Task instructions -
Will you output the entries below exactly, skipping every image they contain?
───── Records
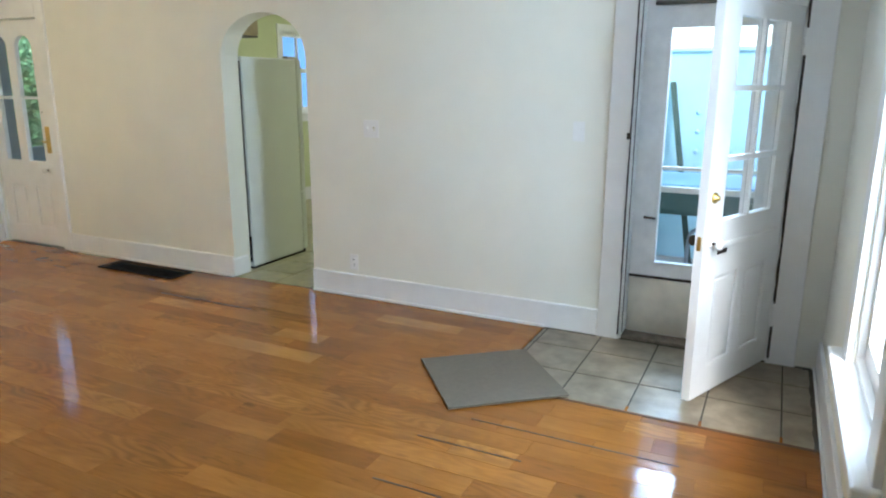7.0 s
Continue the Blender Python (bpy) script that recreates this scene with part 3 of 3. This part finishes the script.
# ---- floor register ----
V = thing("floor_register", pose(-0.19, -2.122, 0), "black metal floor vent set in boards", "floor vent")
part("frame", plate(-0.418, 0.418, -0.118, 0.118, 0.0, 0.006, [(-0.395, 0.395, -0.097, 0.097)]), BLACK, V, "", pose(0, 0, 0.0075, 90, 0, 90))
part("pan", boxed(-0.097, 0.097, -0.395, 0.395, 0.0005, 0.0015), BLACK, V)
slat = mesh_of("slat", boxed(-0.097, 0.097, -0.003, 0.003, 0.0016, 0.006), BLACK)
for i in range(36):
    ob = new("slat", slat)
    ob.parent, ob.location = V, (0, -0.385 + i * 0.022, 0)
for x in (-0.045, 0.045):
    part("rib", boxed(x - 0.003, x + 0.003, -0.395, 0.395, 0.0016, 0.0065), BLACK, V)

# ---- grey board laid over the corner of the tiles ----
ang = math.degrees(math.atan2(-5.43 + 5.034, -1.318 + 0.847))
B = thing("backer_board", pose(-0.883, -5.458, 0.004, 0, 0, ang), "square grey board lying flat on the floor", "board")
part("face", boxed(-0.305, 0.305, -0.305, 0.305, 0.0035, 0.0115, 0.0015), MAT, B)
part("edge", boxed(-0.3035, 0.3035, -0.3035, 0.3035, 0.0, 0.0034), WOODEDGE, B, "pale raw edge")

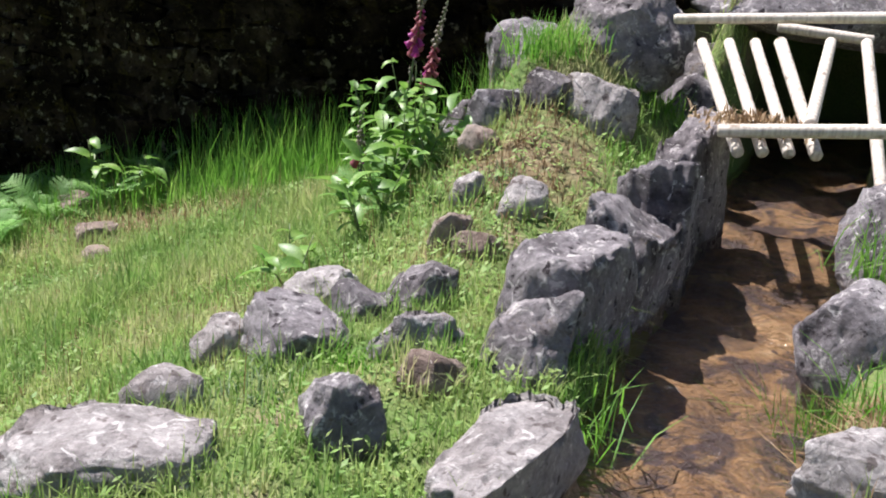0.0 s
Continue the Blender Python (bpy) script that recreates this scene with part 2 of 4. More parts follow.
──────────
Task result -
7.0 s
Continue the Blender Python (bpy) script that recreates this scene with part 3 of 3. This part finishes the script.
# ---- floor register ----
V = thing("floor_register", pose(-0.19, -2.122, 0), "black metal floor vent set in boards", "floor vent")
part("frame", plate(-0.418, 0.418, -0.118, 0.118, 0.0, 0.006, [(-0.395, 0.395, -0.097, 0.097)]), BLACK, V, "", pose(0, 0, 0.0075, 90, 0, 90))
part("pan", boxed(-0.097, 0.097, -0.395, 0.395, 0.0005, 0.0015), BLACK, V)
slat = mesh_of("slat", boxed(-0.097, 0.097, -0.003, 0.003, 0.0016, 0.006), BLACK)
for i in range(36):
    ob = new("slat", slat)
    ob.parent, ob.location = V, (0, -0.385 + i * 0.022, 0)
for x in (-0.045, 0.045):
    part("rib", boxed(x - 0.003, x + 0.003, -0.395, 0.395, 0.0016, 0.0065), BLACK, V)

# ---- grey board laid over the corner of the tiles ----
ang = math.degrees(math.atan2(-5.43 + 5.034, -1.318 + 0.847))
B = thing("backer_board", pose(-0.883, -5.458, 0.004, 0, 0, ang), "square grey board lying flat on the floor", "board")
part("face", boxed(-0.305, 0.305, -0.305, 0.305, 0.0035, 0.0115, 0.0015), MAT, B)
part("edge", boxed(-0.3035, 0.3035, -0.3035, 0.3035, 0.0, 0.0034), WOODEDGE, B, "pale raw edge")

0.0 s
Continue the Blender Python (bpy) script that recreates this scene with part 2 of 4. More parts follow.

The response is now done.